The idea is to bring together residents and members of local organizations to make a positive change in their community, according to Levin (D-Greenpoint-DUMBO-parts of Brooklyn Heights).

“The very things that make our city great, the shared values of tolerance and inclusion, are being attacked. Those that perpetuate hate have it all wrong. Our diversity, compassion and unity are not weaknesses.  They are a source of strength. We will not compromise our ideals. While there have already been deeply troubling incidents of violence and hate in our very own district, I have been heartened by the community’s response. That’s why I’m making this call to action,” Levin said in a statement.

The first meeting, for residents in the North Brooklyn end of Levin’s council district, will take place on Thursday, Dec. 15 at Automotive High School, 50 Bedford Ave., at 6:30 p.m.

Levin has also set up a meeting in downtown Brooklyn on Monday, Dec. 19 at St. Francis College, 182 Remsen St. at 6:30 p.m.

The Southern Poverty Law Center recently released information on more than 300 incidents of “hateful harassment and intimidation” that have been reported nationwide since Election Day. In just the last few weeks, more incidents have been reported than in the preceding six months, according to the center.

The damage has hit home for Brooklyn residents. 

On Nov. 18, state Sen. Daniel Squadron’s office received a call reporting spray-painted swastikas and the message “Go Trump” on the playground equipment in Adam Yauch Park in Brooklyn Heights.

Yauch, a founding member of the Beastie Boys who spoke out against hatred targeting Muslims, died in 2012.

A few days later, Squadron and other elected officials gathered in the park with hundreds of outraged local residents to condemn the hate crime. Adam Horovitz of the Beastie Boys also attended the rally.
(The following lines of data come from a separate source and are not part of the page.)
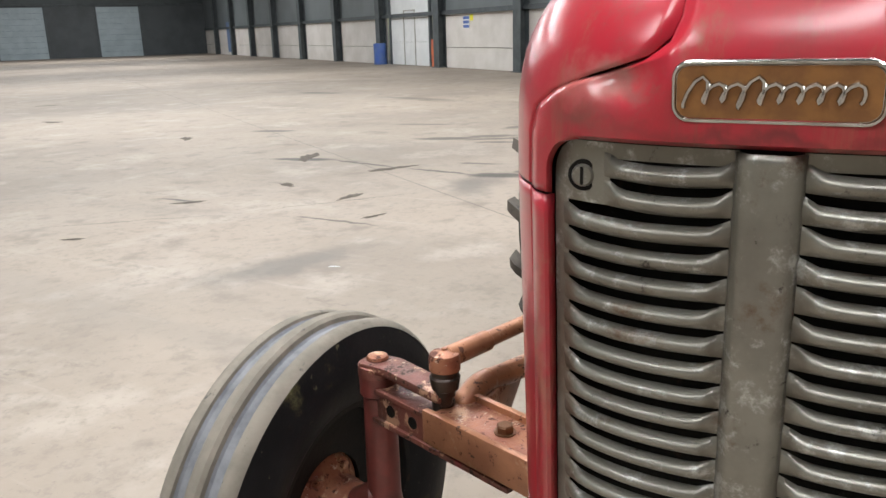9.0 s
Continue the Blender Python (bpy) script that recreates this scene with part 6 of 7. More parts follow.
rod(bm, (0.79, 0.19, 0.852), (0.865, 0.195, 0.828), 0.020)
lathe(bm, (0.778, 0.20, 0.852), (0.762, 0.205, 0.850), [(0, 0.013), (0.7, 0.013), (1, 0.009)], 12)
rod(bm, (0.755, 0.195, 0.85), (0.80, 0.195, 0.85), 0.006, 8)
bolt(bm, (0.80, 0.213, 0.850), (0, 1, 0), 0.010, 0.010)
part("carburettor_body", bm, CARB_CAST, carb, "dirty cream and rust stained casting")
bm = B()
box(bm, 0.72, 0.80, 0.120, 0.160, 0.785, 0.885, 0.012)
rod(bm, (0.775, 0.165, 0.80), (0.775, 0.165, 0.875), 0.013, 10)
rod(bm, (0.745, 0.16, 0.86), (0.72, 0.175, 0.815), 0.011, 10)
rod(bm, (0.835, 0.165, 0.80), (0.83, 0.165, 0.865), 0.010, 10)
part("choke_mechanism", bm, BLACK_DULL, carb, "oily black levers and springs")
bm = B()
box(bm, 0.698, 0.722, 0.150, 0.178, 0.842, 0.862, 0.003)
rod(bm, (0.710, 0.162, 0.86), (0.708, 0.155, 0.895), 0.007, 10)
part("return_bracket", bm, GREYGREEN, carb)
bm = B()
rod(bm, (0.74, 0.185, 0.80), (0.765, 0.19, 0.835), 0.007)
rod(bm, (0.73, 0.18, 0.775), (0.76, 0.185, 0.79), 0.008)
tube(bm, [(0.74, 0.19, 0.84), (0.725, 0.185, 0.86), (0.73, 0.17, 0.89)], 0.006, 8)
rod(bm, (0.76, 0.15, 0.85), (0.70, 0.15, 0.87), 0.015)
part("throttle_linkage", bm, BLACK_DULL, carb, "black throttle levers")
bm = B()
lathe(bm, (0.918, 0.189, 0.819), (0.855, 0.194, 0.806), [(0, 0.028), (0.1, 0.030), (0.2, 0.0315), (0.3, 0.030), (0.7, 0.030), (0.8, 0.0315), (0.9, 0.030), (1, 0.028)], 22)
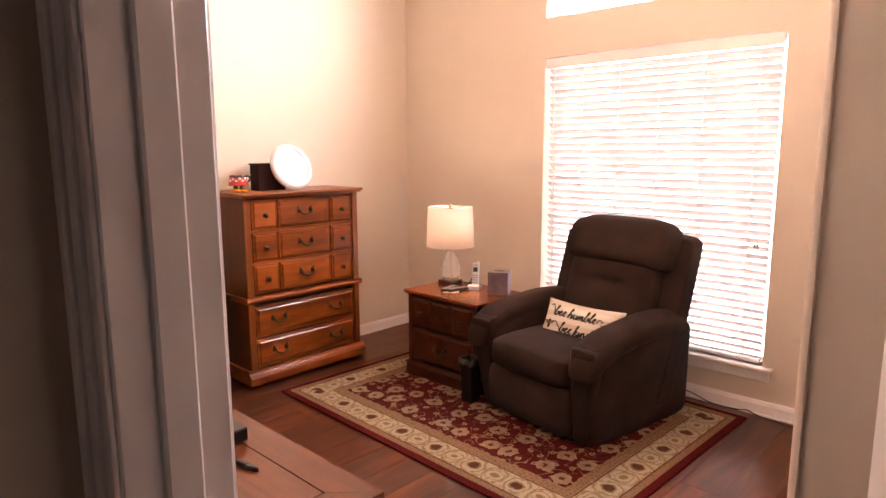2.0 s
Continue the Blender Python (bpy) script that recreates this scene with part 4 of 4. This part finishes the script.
part("case", box(-0.055, 0.055, -0.035, 0.035, 0.004, 0.038, 0.003), BLACK, box_dev)
for sx_ in (-0.04, 0.04):
    for sy_ in (-0.02, 0.02):
        part("rubber_foot", lathe([(0.006, 0), (0.006, 0.004)], 8, m=pose(sx_, sy_, 0)), BLACK, box_dev)
pen = thing("black_bracket", pose(2.60, -3.03, DTZ, 0, 0, 12), "small black plastic bracket lying on the desk", "bracket")
part("bar", box(-0.05, 0.05, -0.006, 0.006, 0, 0.012, 0.002), BLACK, pen)
part("tip", prism([(0.05, -0.008), (0.085, 0.0), (0.05, 0.008)], "z", 0, 0.01), BLACK, pen)

# ---- cheval mirror ----
mir = thing("cheval_mirror", pose(1.785, -2.685, 0, 0, 0, -8), "standing oak cheval mirror with an arched frame", "mirror")
MIRC = Matrix.Translation((1.35, -3.058, 0)) @ pose(0, 0, 0, 0, 0, 154.5)   # the glass faces local -y
mir.matrix_basis = MIRC
OAK = wood("oak_honey", (0.14, 0.042, 0.010), (0.28, 0.095, 0.024), "z", rough=0.3, knots=False)
MW, MZ0, MZ1 = 0.272, 0.42, 1.555


def arch_loop(w, z0, z1, n=24):
    pts = [(-w, z0), (w, z0)]
    for k in range(n + 1):
        a = math.pi * k / n
        pts.append((w * math.cos(a), z1 - w + w * math.sin(a)))
    return pts


def arch_frame(w, z0, z1, wid, y0, y1):
    bm = bmesh.new()
    outer, inner = arch_loop(w, z0, z1), arch_loop(w - wid, z0 + wid, z1 - wid)
    rows = [(inner, y0 + 0.008), (inner, y1), (outer, y1), (outer, y0 + 0.006), (arch_loop(w - 0.01, z0 + 0.01, z1 - 0.01), y0), (arch_loop(w - wid + 0.012, z0 + wid - 0.012, z1 - wid + 0.012), y0)]
    vs = [[bm.verts.new((x_, y_, z_)) for x_, z_ in lp] for lp, y_ in rows]
    for a_, c_ in zip(vs, vs[1:] + vs[:1]):
        for k in range(len(a_)):
            j = (k + 1) % len(a_)
            bm.faces.new((a_[k], a_[j], c_[j], c_[k]))
    return bm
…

“Hatred has no place in our backyard, no place in our city and no place in our country,” Squadron told the overflow crowd in the park.  “Anyone who thinks the current political climate will allow oppression to win in this country is wrong. Brooklyn’s diversity represents our country’s great strengths and we will stand up to any who want to undermine its values.”

In an unrelated incident, Police Officer Aml Elsokary and her 16-year-old son were victims of a possible hate crime on Ridge Blvd. and 67th Street in Bay Ridge on Dec. 3, according to police, who said a man yelled ethnic slurs at the cop when she stopped him from pushing her son.

“ISIS [expletive], I will cut your throat. Go back to your country!” the suspect yelled at Elsokary, according to police.

Elsokary, a Muslim who lives in Bay Ridge and works out of the 90th Precinct in Williamsburg, was wearing a traditional hijab at the time of the attack.

The suspect, identified by police as Christopher Nelson, 36, was arrested on Dec. 4. He was charged with menacing in the second degree, a felony. Nelson was arraigned in court on Dec. 5 and was ordered held on $50,000 bail.

Levin said he is determined to hold productive meetings.

“In the face of uncertainty, we must join together with one another to make a positive change in our community. While we keep a watchful eye on what is happening on a national stage, we can also make a difference right here in our neighborhood,” he stated.